▶ _Exercise_
Each line of the material must be repeated precisely, with the pictures left out.
____
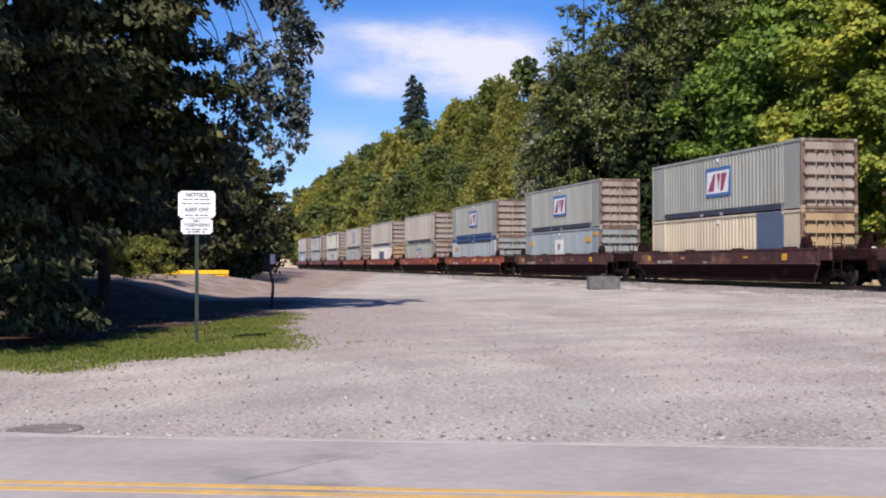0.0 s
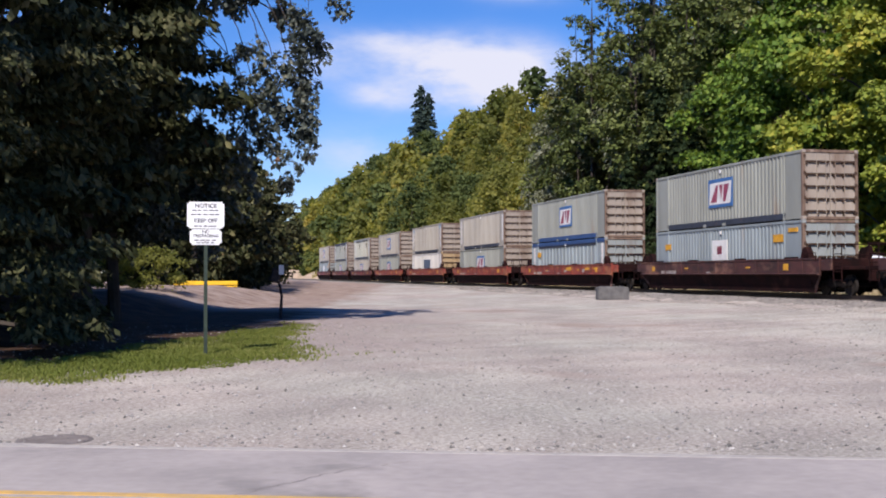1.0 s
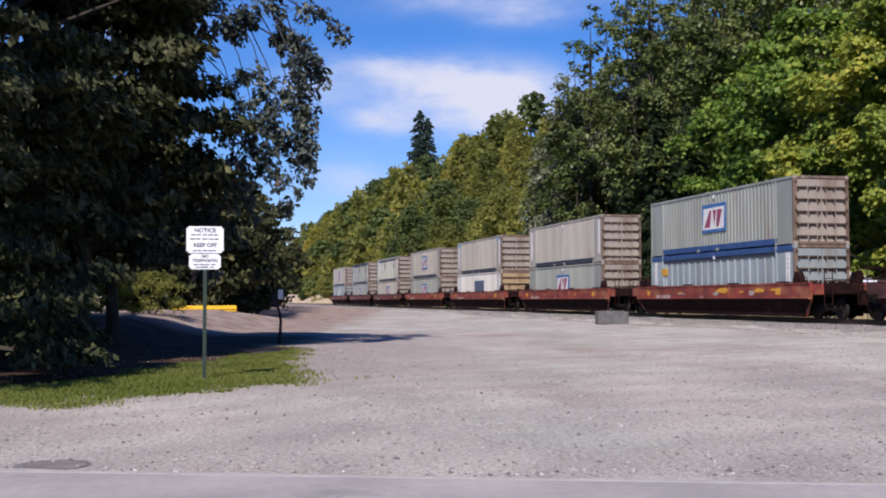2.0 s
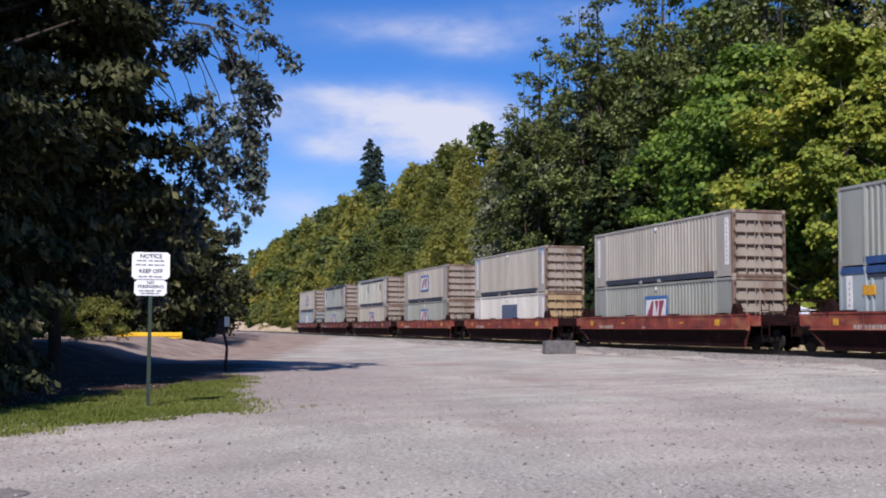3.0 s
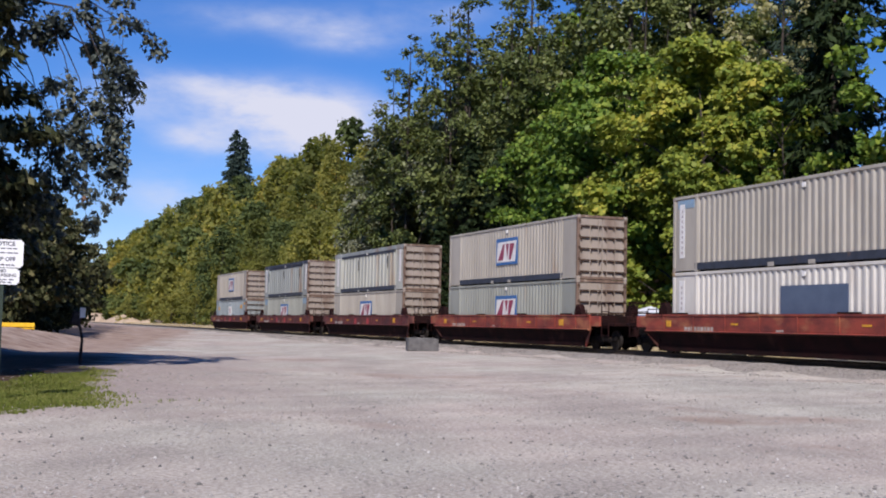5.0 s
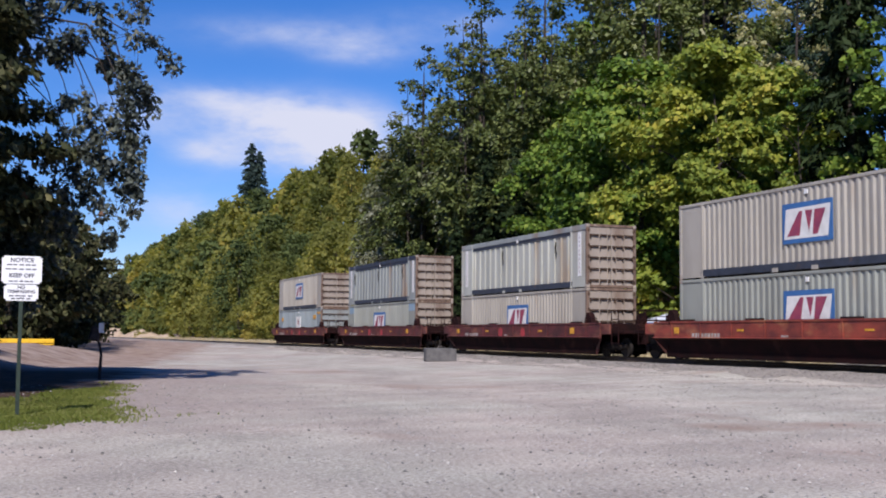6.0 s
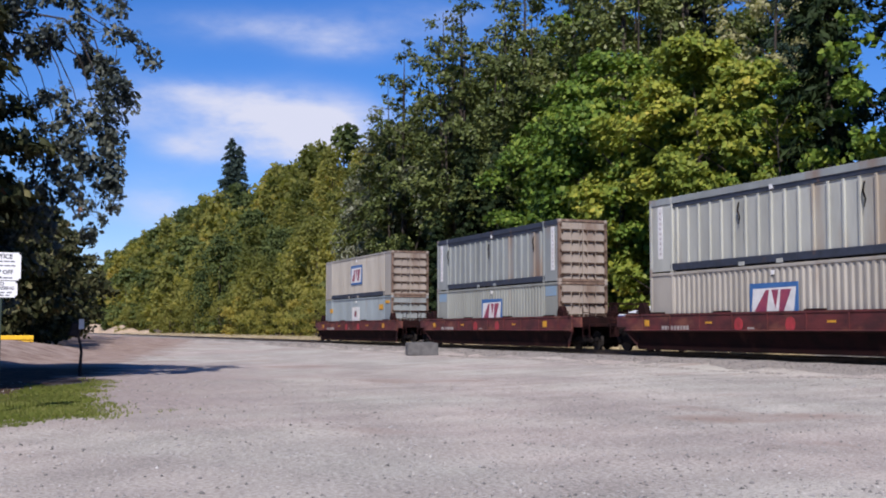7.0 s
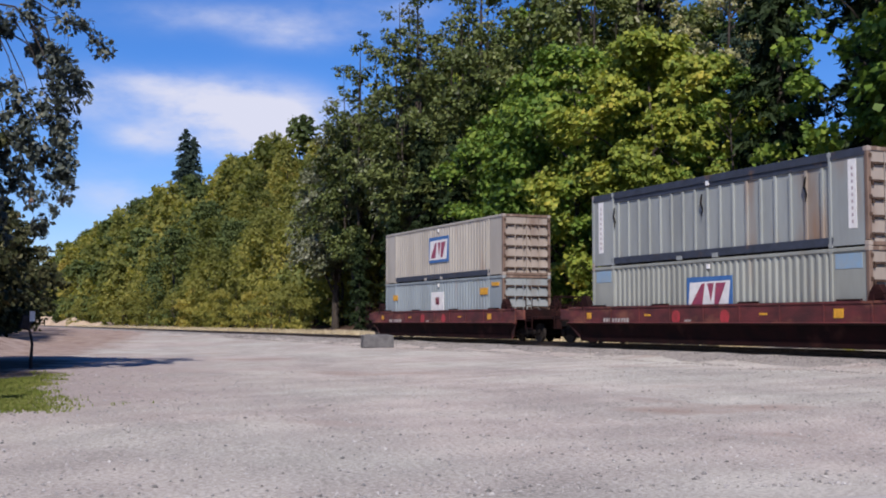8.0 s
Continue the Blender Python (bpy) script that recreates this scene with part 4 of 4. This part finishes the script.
def right_wood():
    text = "large sunlit maple with bright green leaves"
    maple_a = tree("bigleaf_maple", text, 41, 19, 6.6, 1.6, 115, 170, .36, MAPLE_SUN, .26, spread=.5, slim=.85, clump_r=(.75, 1.75), hollow=.72, limbs=12, flat=.75, cap=.8)
    maple_b = tree("bigleaf_maple", text, 42, 21, 6.8, 2.4, 115, 170, .36, MAPLE_SUN, .26, spread=.5, slim=.85, clump_r=(.75, 1.75), hollow=.72, limbs=12, flat=.75, cap=.8)
    grey = "tall grey-green cottonwood with small shimmering leaves"
    poplar_a = cottonwood(grey, 43, 29, 5.6, POPLAR, 6)
    poplar_b = cottonwood(grey, 44, 31, 6.0, POPLAR, 7)
    silver = cottonwood("cottonwood with silvery leaf undersides turned to the light", 48, 24, 4.9, SILVER_POPLAR, 5, 11000)
    pale = tree("pale_willow", "sparse pale silvery-yellow tree above the maples", 46, 21, 3.4, 6, 80, 60, .32, PALE_LEAF, .22, slim=.5, clump_r=(.5, 1.1), limbs=22)
    track_tree(pale, 61.5, 48.5, 0, 1.12)
    fir = conifer("fir_tree", "dark green fir with drooping boughs", 45, 32, 5.2, NEEDLE, 40, .75)
    golden = tree("bigleaf_maple", "sunlit maple with leaves turning yellow", 47, 17, 5.6, .6, 115, 160, .35, MAPLE_YELLOW, .24, spread=.5, slim=.85, clump_r=(.7, 1.5), hollow=.7, limbs=10, flat=.75, cap=.8)
    track_tree(golden, 55.5, 38.0)
    for s, d, a, z in ((60, 40.5, 130, .95), (51, 38.6, 250, .86)):
        again_track(golden, s, d, a, z)
    track_tree(maple_a, 65, 38.6, 70, .95)
    for s, d, a, z in ((74, 39.5, 140, .85), (30, 38.5, 30, 1.05), (20, 40, 300, 1.1)):
        again_track(maple_a, s, d, a, z)
    track_tree(maple_b, 60, 45, 20, .72)
    for s, d, a, z in ((82, 46, 110, .95), (71, 46, 10, .72), (100, 58, 40, 1.25), (88, 62, 140, 1.3), (113, 55, 220, 1.1)):
        again_track(maple_b, s, d, a, z)
    track_tree(poplar_a, 106, 38.5, 0, .98)
    track_tree(poplar_b, 95, 40)
    for s, d, a, z in ((86, 42, 90, 1.05), (108, 45, 30, .85), (77, 46, 210, 1.12), (113, 43, 250, .8)):
        again_track(poplar_a, s, d, a, z)
    for s, d, a, z in ((99, 47, 150, 1.0), (80, 54, 60, 1.05)):
        again_track(poplar_b, s, d, a, z)
    track_tree(silver, 111, 37.8, 0, .95)
    again_track(silver, 103, 42.5, 80, 1.22)
    track_tree(fir, 82, 57, 0, 1.12)
    for s, d, a, z in ((76, 62, 40, 1.0), (98, 56, 10, .9)):
        again_track(fir, s, d, a, z)
    # dark cedars and the thin maples among them; smaller cedars added in place of shade
    cedar = conifer("cedar_tree", "dense dark cedar with hanging sprays, deep shade put into its colour", 49, 24, 2.5, CEDAR, 46, .62, .01, .4, .3)
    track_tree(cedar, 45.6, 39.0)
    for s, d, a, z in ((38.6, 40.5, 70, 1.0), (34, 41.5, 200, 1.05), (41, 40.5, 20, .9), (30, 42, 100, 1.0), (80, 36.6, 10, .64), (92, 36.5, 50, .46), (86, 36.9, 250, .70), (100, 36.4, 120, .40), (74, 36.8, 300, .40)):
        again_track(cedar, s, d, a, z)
    thin = tree("bigleaf_maple", "slender maple with sparse bright leaves before dark cedars", 50, 20, 4.6, 1.0, 70, 75, .30, MAPLE_SUN, .20, spread=.7, slim=.85, clump_r=(.4, 1.0), hollow=.5, limbs=16, flat=.7)
    track_tree(thin, 46.5, 36.6, 30, .66)
    again_track(thin, 36.5, 37.0, 150, 1.02)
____
▶ _Completed exercise_
0.0 s
1.0 s
2.0 s
3.0 s
5.0 s
6.0 s
7.0 s
8.0 s
Continue the Blender Python (bpy) script that recreates this scene with part 4 of 4. This part finishes the script.
def right_wood():
    text = "large sunlit maple with bright green leaves"
    maple_a = tree("bigleaf_maple", text, 41, 19, 6.6, 1.6, 115, 170, .36, MAPLE_SUN, .26, spread=.5, slim=.85, clump_r=(.75, 1.75), hollow=.72, limbs=12, flat=.75, cap=.8)
    maple_b = tree("bigleaf_maple", text, 42, 21, 6.8, 2.4, 115, 170, .36, MAPLE_SUN, .26, spread=.5, slim=.85, clump_r=(.75, 1.75), hollow=.72, limbs=12, flat=.75, cap=.8)
    grey = "tall grey-green cottonwood with small shimmering leaves"
    poplar_a = cottonwood(grey, 43, 29, 5.6, POPLAR, 6)
    poplar_b = cottonwood(grey, 44, 31, 6.0, POPLAR, 7)
    silver = cottonwood("cottonwood with silvery leaf undersides turned to the light", 48, 24, 4.9, SILVER_POPLAR, 5, 11000)
    pale = tree("pale_willow", "sparse pale silvery-yellow tree above the maples", 46, 21, 3.4, 6, 80, 60, .32, PALE_LEAF, .22, slim=.5, clump_r=(.5, 1.1), limbs=22)
    track_tree(pale, 61.5, 48.5, 0, 1.12)
    fir = conifer("fir_tree", "dark green fir with drooping boughs", 45, 32, 5.2, NEEDLE, 40, .75)
    golden = tree("bigleaf_maple", "sunlit maple with leaves turning yellow", 47, 17, 5.6, .6, 115, 160, .35, MAPLE_YELLOW, .24, spread=.5, slim=.85, clump_r=(.7, 1.5), hollow=.7, limbs=10, flat=.75, cap=.8)
    track_tree(golden, 55.5, 38.0)
    for s, d, a, z in ((60, 40.5, 130, .95), (51, 38.6, 250, .86)):
        again_track(golden, s, d, a, z)
    track_tree(maple_a, 65, 38.6, 70, .95)
    for s, d, a, z in ((74, 39.5, 140, .85), (30, 38.5, 30, 1.05), (20, 40, 300, 1.1)):
        again_track(maple_a, s, d, a, z)
    track_tree(maple_b, 60, 45, 20, .72)
    for s, d, a, z in ((82, 46, 110, .95), (71, 46, 10, .72), (100, 58, 40, 1.25), (88, 62, 140, 1.3), (113, 55, 220, 1.1)):
        again_track(maple_b, s, d, a, z)
    track_tree(poplar_a, 106, 38.5, 0, .98)
    track_tree(poplar_b, 95, 40)
    for s, d, a, z in ((86, 42, 90, 1.05), (108, 45, 30, .85), (77, 46, 210, 1.12), (113, 43, 250, .8)):
        again_track(poplar_a, s, d, a, z)
    for s, d, a, z in ((99, 47, 150, 1.0), (80, 54, 60, 1.05)):
        again_track(poplar_b, s, d, a, z)
    track_tree(silver, 111, 37.8, 0, .95)
    again_track(silver, 103, 42.5, 80, 1.22)
    track_tree(fir, 82, 57, 0, 1.12)
    for s, d, a, z in ((76, 62, 40, 1.0), (98, 56, 10, .9)):
        again_track(fir, s, d, a, z)
    # dark cedars and the thin maples among them; smaller cedars added in place of shade
    cedar = conifer("cedar_tree", "dense dark cedar with hanging sprays, deep shade put into its colour", 49, 24, 2.5, CEDAR, 46, .62, .01, .4, .3)
    track_tree(cedar, 45.6, 39.0)
    for s, d, a, z in ((38.6, 40.5, 70, 1.0), (34, 41.5, 200, 1.05), (41, 40.5, 20, .9), (30, 42, 100, 1.0), (80, 36.6, 10, .64), (92, 36.5, 50, .46), (86, 36.9, 250, .70), (100, 36.4, 120, .40), (74, 36.8, 300, .40)):
        again_track(cedar, s, d, a, z)
    thin = tree("bigleaf_maple", "slender maple with sparse bright leaves before dark cedars", 50, 20, 4.6, 1.0, 70, 75, .30, MAPLE_SUN, .20, spread=.7, slim=.85, clump_r=(.4, 1.0), hollow=.5, limbs=16, flat=.7)
    track_tree(thin, 46.5, 36.6, 30, .66)
    again_track(thin, 36.5, 37.0, 150, 1.02)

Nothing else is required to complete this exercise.